## Records for this task
--------------------
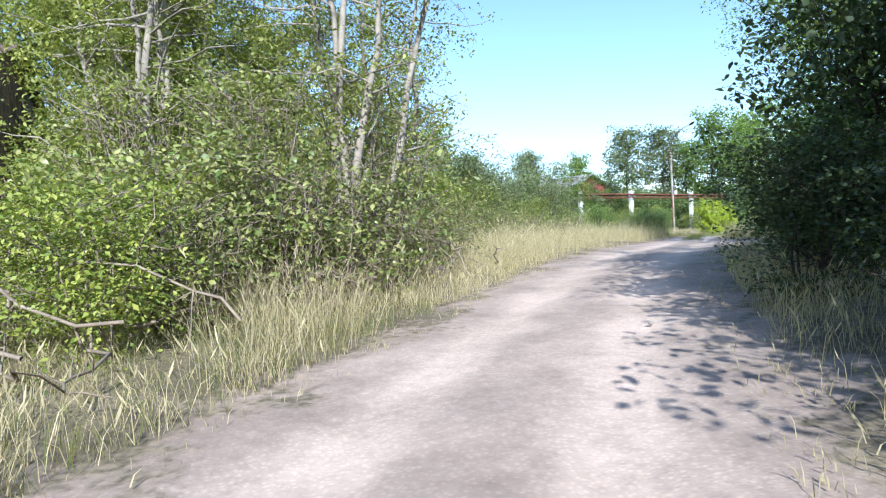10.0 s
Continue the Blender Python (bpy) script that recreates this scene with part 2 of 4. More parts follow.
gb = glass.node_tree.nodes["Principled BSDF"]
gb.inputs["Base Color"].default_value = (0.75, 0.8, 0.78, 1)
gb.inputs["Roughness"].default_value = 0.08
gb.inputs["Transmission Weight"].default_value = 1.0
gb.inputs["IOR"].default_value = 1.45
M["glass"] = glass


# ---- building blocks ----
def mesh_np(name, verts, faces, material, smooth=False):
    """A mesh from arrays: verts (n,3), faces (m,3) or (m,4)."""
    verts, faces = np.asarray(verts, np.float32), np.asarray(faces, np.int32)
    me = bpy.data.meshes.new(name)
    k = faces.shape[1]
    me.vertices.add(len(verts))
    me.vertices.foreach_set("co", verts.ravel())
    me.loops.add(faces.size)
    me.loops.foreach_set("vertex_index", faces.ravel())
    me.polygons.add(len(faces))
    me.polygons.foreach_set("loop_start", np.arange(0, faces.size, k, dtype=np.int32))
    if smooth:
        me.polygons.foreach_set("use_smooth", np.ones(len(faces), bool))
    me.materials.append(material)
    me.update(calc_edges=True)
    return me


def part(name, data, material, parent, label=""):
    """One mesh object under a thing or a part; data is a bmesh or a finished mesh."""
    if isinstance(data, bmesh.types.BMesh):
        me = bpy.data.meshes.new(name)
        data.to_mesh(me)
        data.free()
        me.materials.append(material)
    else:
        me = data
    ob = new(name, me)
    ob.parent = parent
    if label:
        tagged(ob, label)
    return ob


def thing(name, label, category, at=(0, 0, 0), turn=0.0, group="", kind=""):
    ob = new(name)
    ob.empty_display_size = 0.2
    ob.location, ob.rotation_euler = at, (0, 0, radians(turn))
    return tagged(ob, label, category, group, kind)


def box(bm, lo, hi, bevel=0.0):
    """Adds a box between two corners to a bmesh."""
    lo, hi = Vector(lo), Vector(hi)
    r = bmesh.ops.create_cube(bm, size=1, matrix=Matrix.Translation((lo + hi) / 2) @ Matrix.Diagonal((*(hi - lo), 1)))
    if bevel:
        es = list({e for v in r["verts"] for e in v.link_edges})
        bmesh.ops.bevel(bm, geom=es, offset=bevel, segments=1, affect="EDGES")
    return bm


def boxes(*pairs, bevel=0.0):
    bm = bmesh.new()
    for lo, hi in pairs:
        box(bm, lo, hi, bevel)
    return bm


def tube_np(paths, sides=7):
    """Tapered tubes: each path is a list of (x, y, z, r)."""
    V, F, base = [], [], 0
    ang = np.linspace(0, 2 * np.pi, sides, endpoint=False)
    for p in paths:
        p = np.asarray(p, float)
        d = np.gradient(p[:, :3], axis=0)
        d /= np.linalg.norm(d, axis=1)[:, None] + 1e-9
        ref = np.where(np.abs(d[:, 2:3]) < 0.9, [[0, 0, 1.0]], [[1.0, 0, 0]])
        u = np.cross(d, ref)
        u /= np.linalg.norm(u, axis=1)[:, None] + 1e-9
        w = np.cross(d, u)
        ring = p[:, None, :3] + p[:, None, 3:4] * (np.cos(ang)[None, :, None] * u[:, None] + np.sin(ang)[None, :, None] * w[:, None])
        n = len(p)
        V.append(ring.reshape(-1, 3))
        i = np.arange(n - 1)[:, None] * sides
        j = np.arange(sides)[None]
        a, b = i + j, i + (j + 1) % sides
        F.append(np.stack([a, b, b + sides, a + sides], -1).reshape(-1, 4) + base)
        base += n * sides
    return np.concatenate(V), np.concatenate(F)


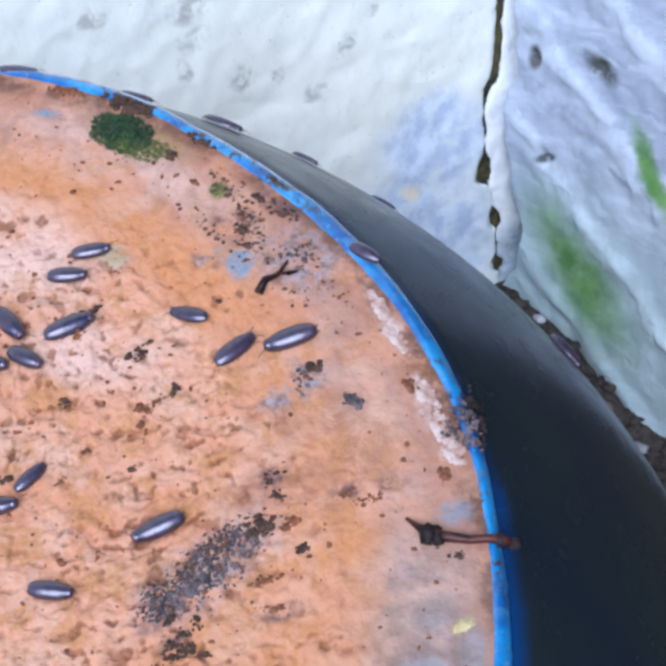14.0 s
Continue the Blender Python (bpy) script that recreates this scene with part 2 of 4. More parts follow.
--------------------
## Goal
Restate the listing above word for word, and skip the pictures.

## Correct response
10.0 s
Continue the Blender Python (bpy) script that recreates this scene with part 2 of 4. More parts follow.
gb = glass.node_tree.nodes["Principled BSDF"]
gb.inputs["Base Color"].default_value = (0.75, 0.8, 0.78, 1)
gb.inputs["Roughness"].default_value = 0.08
gb.inputs["Transmission Weight"].default_value = 1.0
gb.inputs["IOR"].default_value = 1.45
M["glass"] = glass


# ---- building blocks ----
def mesh_np(name, verts, faces, material, smooth=False):
    """A mesh from arrays: verts (n,3), faces (m,3) or (m,4)."""
    verts, faces = np.asarray(verts, np.float32), np.asarray(faces, np.int32)
    me = bpy.data.meshes.new(name)
    k = faces.shape[1]
    me.vertices.add(len(verts))
    me.vertices.foreach_set("co", verts.ravel())
    me.loops.add(faces.size)
    me.loops.foreach_set("vertex_index", faces.ravel())
    me.polygons.add(len(faces))
    me.polygons.foreach_set("loop_start", np.arange(0, faces.size, k, dtype=np.int32))
    if smooth:
        me.polygons.foreach_set("use_smooth", np.ones(len(faces), bool))
    me.materials.append(material)
    me.update(calc_edges=True)
    return me


def part(name, data, material, parent, label=""):
    """One mesh object under a thing or a part; data is a bmesh or a finished mesh."""
    if isinstance(data, bmesh.types.BMesh):
        me = bpy.data.meshes.new(name)
        data.to_mesh(me)
        data.free()
        me.materials.append(material)
    else:
        me = data
    ob = new(name, me)
    ob.parent = parent
    if label:
        tagged(ob, label)
    return ob


def thing(name, label, category, at=(0, 0, 0), turn=0.0, group="", kind=""):
    ob = new(name)
    ob.empty_display_size = 0.2
    ob.location, ob.rotation_euler = at, (0, 0, radians(turn))
    return tagged(ob, label, category, group, kind)


def box(bm, lo, hi, bevel=0.0):
    """Adds a box between two corners to a bmesh."""
    lo, hi = Vector(lo), Vector(hi)
    r = bmesh.ops.create_cube(bm, size=1, matrix=Matrix.Translation((lo + hi) / 2) @ Matrix.Diagonal((*(hi - lo), 1)))
    if bevel:
        es = list({e for v in r["verts"] for e in v.link_edges})
        bmesh.ops.bevel(bm, geom=es, offset=bevel, segments=1, affect="EDGES")
    return bm


def boxes(*pairs, bevel=0.0):
    bm = bmesh.new()
    for lo, hi in pairs:
        box(bm, lo, hi, bevel)
    return bm


def tube_np(paths, sides=7):
    """Tapered tubes: each path is a list of (x, y, z, r)."""
    V, F, base = [], [], 0
    ang = np.linspace(0, 2 * np.pi, sides, endpoint=False)
    for p in paths:
        p = np.asarray(p, float)
        d = np.gradient(p[:, :3], axis=0)
        d /= np.linalg.norm(d, axis=1)[:, None] + 1e-9
        ref = np.where(np.abs(d[:, 2:3]) < 0.9, [[0, 0, 1.0]], [[1.0, 0, 0]])
        u = np.cross(d, ref)
        u /= np.linalg.norm(u, axis=1)[:, None] + 1e-9
        w = np.cross(d, u)
        ring = p[:, None, :3] + p[:, None, 3:4] * (np.cos(ang)[None, :, None] * u[:, None] + np.sin(ang)[None, :, None] * w[:, None])
        n = len(p)
        V.append(ring.reshape(-1, 3))
        i = np.arange(n - 1)[:, None] * sides
        j = np.arange(sides)[None]
        a, b = i + j, i + (j + 1) % sides
        F.append(np.stack([a, b, b + sides, a + sides], -1).reshape(-1, 4) + base)
        base += n * sides
    return np.concatenate(V), np.concatenate(F)


14.0 s
Continue the Blender Python (bpy) script that recreates this scene with part 2 of 4. More parts follow.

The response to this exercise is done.